By Tim Bulman and Timo Leidecke, OECD Economics Department
Greece has rebounded from the COVID crisis. The tourists enjoying the beaches, restaurants and museums across Greece over the summer and as late as November are among the more visible signs of this rebound. Their numbers and spending approached the historical pre-COVID peak of 2019.
There are signs across Greece that the recovery has been much broader and deeper than a wave of post-lockdown holiday-makers. The ancient port of Piraeus is vibrant with record levels of activity and construction as wharves are extended and new cargo handling facilities are added. In the offices surrounding it, shipping agencies and fleet owners have been working long hours to help the global economy navigate the shifting demands and logistical complexities of the COVID crisis.
In sparkling new office parks and research centres around the northern centre of Thessaloniki, investments have been signed to develop pharmaceutical research and production, and to set-up world-leading software and IT development centres.
Across the country, hundreds of the projects laid out in the Greece 2.0 Recovery and Resilience Plan are already improving the quality of infrastructure and the business environment.
However surging energy and other primary commodity prices, especially since Russia’s invasion of Ukraine, have generated strong headwinds that have slowed Greece’s economy. The newly-launched 2023 Economic Survey of Greece projects that growth will slow from 5.1% in 2022 to a little over 1% in 2023.
Greece’s recovery from the COVID crisis has been strong
How can Greece successfully navigate through these headwinds, and set course for sustained growth and improving living standards? The Economic Survey identifies four priorities for Greece:
1. Healthy public finances. Keeping public debt ratios on a downward path is central for Greece achieving investment-grade sovereign debt rating, and with it readier access to less expensive financing for investment. Maintaining a primary budget of 1.5% to 2.0% of GDP would support better debt dynamics. Greece can sustain such surpluses while better supporting activity. On the one hand, it can reallocate funding to spending that best supports growth, such as infrastructure, education and active labour market policies, while limiting other areas such as the overall public payroll costs. On the other, maintaining revenues is also important. Focusing future tax rate changes on expanding the base of taxpayers, limiting tax expenditures and raising compliance, can maintain revenues while reducing the economic weight of taxes.
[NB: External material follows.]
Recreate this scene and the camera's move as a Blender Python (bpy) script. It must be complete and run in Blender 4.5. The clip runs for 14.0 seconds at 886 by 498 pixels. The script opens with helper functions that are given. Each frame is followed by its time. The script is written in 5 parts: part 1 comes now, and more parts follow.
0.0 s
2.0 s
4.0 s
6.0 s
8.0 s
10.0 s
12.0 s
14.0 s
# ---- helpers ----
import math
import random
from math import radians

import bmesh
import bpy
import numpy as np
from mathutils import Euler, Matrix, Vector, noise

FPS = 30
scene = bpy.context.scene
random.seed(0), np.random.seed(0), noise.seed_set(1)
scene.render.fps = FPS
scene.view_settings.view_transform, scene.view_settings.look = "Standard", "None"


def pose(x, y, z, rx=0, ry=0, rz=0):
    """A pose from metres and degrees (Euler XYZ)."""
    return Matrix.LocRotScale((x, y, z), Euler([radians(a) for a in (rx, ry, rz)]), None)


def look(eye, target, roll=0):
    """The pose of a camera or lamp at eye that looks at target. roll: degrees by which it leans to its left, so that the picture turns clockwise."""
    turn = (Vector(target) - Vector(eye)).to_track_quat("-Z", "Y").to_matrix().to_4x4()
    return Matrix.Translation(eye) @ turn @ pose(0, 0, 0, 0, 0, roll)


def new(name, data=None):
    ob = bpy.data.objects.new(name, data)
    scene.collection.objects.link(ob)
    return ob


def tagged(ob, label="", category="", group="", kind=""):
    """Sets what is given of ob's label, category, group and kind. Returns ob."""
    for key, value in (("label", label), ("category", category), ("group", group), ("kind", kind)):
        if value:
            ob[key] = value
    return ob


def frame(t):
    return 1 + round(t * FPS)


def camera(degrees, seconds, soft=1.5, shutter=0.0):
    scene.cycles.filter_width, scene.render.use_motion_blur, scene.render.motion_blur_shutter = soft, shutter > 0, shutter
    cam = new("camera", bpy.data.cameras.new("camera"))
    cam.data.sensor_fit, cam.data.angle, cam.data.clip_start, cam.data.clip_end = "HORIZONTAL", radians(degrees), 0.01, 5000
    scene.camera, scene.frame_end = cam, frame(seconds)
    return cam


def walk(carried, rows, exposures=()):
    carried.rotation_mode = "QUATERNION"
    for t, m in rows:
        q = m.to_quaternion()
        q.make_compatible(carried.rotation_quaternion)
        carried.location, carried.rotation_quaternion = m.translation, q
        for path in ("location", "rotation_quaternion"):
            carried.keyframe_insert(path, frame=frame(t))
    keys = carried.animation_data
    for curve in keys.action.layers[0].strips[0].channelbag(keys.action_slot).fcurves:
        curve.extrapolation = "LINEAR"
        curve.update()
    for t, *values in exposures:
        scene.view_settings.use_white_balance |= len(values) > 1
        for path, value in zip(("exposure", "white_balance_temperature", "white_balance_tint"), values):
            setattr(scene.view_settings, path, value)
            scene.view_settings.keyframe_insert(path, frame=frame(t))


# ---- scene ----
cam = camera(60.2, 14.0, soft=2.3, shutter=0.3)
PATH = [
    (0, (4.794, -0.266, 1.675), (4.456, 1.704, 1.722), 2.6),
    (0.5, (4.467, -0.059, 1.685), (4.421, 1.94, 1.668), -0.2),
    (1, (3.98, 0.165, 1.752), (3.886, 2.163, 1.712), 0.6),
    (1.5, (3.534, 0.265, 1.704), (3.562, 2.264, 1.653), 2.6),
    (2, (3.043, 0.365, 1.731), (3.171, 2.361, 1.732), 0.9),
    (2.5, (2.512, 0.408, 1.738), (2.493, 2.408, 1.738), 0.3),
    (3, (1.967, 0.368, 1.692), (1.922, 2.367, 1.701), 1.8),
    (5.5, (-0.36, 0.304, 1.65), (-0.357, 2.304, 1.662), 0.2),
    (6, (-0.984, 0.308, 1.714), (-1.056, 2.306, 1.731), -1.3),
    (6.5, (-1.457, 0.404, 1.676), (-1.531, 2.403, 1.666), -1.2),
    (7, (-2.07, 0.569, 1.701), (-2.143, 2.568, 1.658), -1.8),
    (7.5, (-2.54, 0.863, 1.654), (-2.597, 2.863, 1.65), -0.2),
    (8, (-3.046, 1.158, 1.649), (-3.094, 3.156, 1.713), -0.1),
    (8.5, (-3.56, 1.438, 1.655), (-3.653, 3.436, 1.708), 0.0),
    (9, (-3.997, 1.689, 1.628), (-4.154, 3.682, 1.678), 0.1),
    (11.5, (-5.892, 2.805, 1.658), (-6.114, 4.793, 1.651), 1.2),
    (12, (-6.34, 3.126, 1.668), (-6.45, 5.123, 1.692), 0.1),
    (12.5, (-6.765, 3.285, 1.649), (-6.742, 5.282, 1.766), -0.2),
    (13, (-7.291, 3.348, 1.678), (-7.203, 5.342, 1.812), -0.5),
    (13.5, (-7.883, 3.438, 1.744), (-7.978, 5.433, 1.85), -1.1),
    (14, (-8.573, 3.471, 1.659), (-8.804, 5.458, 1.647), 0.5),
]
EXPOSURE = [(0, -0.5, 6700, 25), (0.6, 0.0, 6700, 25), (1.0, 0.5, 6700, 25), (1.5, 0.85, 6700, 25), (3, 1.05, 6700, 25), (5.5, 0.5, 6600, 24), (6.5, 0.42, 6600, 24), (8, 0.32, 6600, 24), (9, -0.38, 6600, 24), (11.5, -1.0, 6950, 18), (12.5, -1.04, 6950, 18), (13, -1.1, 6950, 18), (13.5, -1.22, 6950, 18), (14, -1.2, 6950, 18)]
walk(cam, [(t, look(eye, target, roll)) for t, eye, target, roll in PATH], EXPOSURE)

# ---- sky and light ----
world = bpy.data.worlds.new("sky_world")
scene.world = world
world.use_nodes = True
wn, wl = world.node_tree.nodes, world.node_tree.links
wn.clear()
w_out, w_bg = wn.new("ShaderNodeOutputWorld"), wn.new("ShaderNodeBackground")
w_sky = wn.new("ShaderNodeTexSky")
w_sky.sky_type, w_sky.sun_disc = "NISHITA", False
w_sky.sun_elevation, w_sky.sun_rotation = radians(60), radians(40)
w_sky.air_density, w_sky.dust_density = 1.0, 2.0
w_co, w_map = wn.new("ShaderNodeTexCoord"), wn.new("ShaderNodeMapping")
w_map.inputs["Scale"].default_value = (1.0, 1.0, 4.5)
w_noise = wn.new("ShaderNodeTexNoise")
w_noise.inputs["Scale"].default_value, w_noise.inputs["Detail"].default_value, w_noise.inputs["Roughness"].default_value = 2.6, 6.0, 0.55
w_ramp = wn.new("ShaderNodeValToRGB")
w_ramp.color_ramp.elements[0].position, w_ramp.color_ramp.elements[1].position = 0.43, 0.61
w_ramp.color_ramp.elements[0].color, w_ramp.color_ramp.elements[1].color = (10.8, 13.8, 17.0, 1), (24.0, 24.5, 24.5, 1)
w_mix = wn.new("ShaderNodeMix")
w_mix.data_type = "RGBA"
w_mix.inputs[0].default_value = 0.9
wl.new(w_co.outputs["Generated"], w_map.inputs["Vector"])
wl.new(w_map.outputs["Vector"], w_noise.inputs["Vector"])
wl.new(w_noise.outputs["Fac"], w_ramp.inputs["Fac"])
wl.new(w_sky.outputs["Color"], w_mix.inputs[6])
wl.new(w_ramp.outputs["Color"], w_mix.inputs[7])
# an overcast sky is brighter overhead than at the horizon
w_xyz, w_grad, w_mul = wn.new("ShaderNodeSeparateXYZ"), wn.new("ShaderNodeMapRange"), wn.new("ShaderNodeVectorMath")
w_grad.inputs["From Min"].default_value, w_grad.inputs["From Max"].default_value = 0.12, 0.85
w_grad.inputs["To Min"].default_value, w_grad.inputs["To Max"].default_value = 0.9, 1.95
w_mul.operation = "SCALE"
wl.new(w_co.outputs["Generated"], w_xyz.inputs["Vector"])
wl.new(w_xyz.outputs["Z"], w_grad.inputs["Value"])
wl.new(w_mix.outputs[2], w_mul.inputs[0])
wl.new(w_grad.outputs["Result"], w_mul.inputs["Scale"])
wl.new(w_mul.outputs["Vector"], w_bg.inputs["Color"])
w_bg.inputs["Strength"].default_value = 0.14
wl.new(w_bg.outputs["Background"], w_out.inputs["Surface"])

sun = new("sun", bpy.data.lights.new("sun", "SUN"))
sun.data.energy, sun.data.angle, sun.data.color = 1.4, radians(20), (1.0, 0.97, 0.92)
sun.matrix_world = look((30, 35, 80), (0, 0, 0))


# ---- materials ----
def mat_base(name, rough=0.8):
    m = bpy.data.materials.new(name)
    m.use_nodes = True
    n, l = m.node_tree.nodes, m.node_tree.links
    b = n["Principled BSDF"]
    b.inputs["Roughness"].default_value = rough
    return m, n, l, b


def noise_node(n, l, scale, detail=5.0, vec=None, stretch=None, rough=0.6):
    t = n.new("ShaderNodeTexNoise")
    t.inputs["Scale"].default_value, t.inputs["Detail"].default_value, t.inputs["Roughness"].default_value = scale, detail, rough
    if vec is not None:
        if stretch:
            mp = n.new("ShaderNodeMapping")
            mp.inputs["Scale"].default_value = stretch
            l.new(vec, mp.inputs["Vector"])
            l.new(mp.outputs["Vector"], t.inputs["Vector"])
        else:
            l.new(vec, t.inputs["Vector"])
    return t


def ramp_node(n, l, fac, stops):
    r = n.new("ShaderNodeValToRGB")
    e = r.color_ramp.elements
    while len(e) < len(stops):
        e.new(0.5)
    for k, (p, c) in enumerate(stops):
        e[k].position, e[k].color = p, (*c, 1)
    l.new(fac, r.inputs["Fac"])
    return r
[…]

2. Financing for investment. The Hercules securitisation scheme is helping the main banks clear their backlog of non-performing loans. Much more efforts will be required to rebuild banks’ capital bases such that they re-start financing new investment. Developing non-bank financing can help circumnavigate the problems in the banking sector, better support smaller and medium-sized firms’ growth, and develop new businesses. Ensuring financial market regulations support transparency and information sharing, can help develop these sources.
3. A dynamic business environment that stimulates investment. A decade of reforms and the Greece 2.0 measures are greatly improving Greece’s business environment, as recognised by OECD indices and other global ratings. Ensuring these reforms improve outcomes on the ground, and addressing the remaining weaknesses, however, is a marathon. Lower entry barriers, prioritising professional services, and strengthening the Hellenic Competition Commission and other economic regulators to improve competition can raise the dynamism of Greece’s markets. Improving the legal system’s effectiveness is central for firms in Greece, and fully integrating the justice system in the different measures to review and simplify all administrative processes could help accelerate progress.
Strengthening private investment would support long-term growth
Private business investment, 2021
4. A workforce ready for emerging opportunities. The post-COVID rebound has lifted the total number of people in work to the highest level since 2010 – and has even led to shortages of skills in sectors ranging from construction to IT. Promoting flexible work arrangements and encouraging young fathers to take up the new paid paternity leave, would activate more women, including in areas where skills are in short supply. The ongoing reforms to the public employment service, particularly to develop mutual obligation requirements centred on tailored personal action plans for the unemployed, can help them enter work. In the longer term, engaging more adults (both young and mature age) in higher-quality re-skilling programmes can ensure that the workforce has the skills to make the most of the opportunities offered by the digital and green transitions.
These measures will help Greece shift from the post-COVID rebound onto a path of sustained growth. This will be key for Greece to address the fundamental longer-term challenge of achieving a net-zero greenhouse gas emission economy and adapting to a changing climate. Priorities to address this challenge will be the topic of a forthcoming ECOSCOPE blog and an Economics Department Working Paper.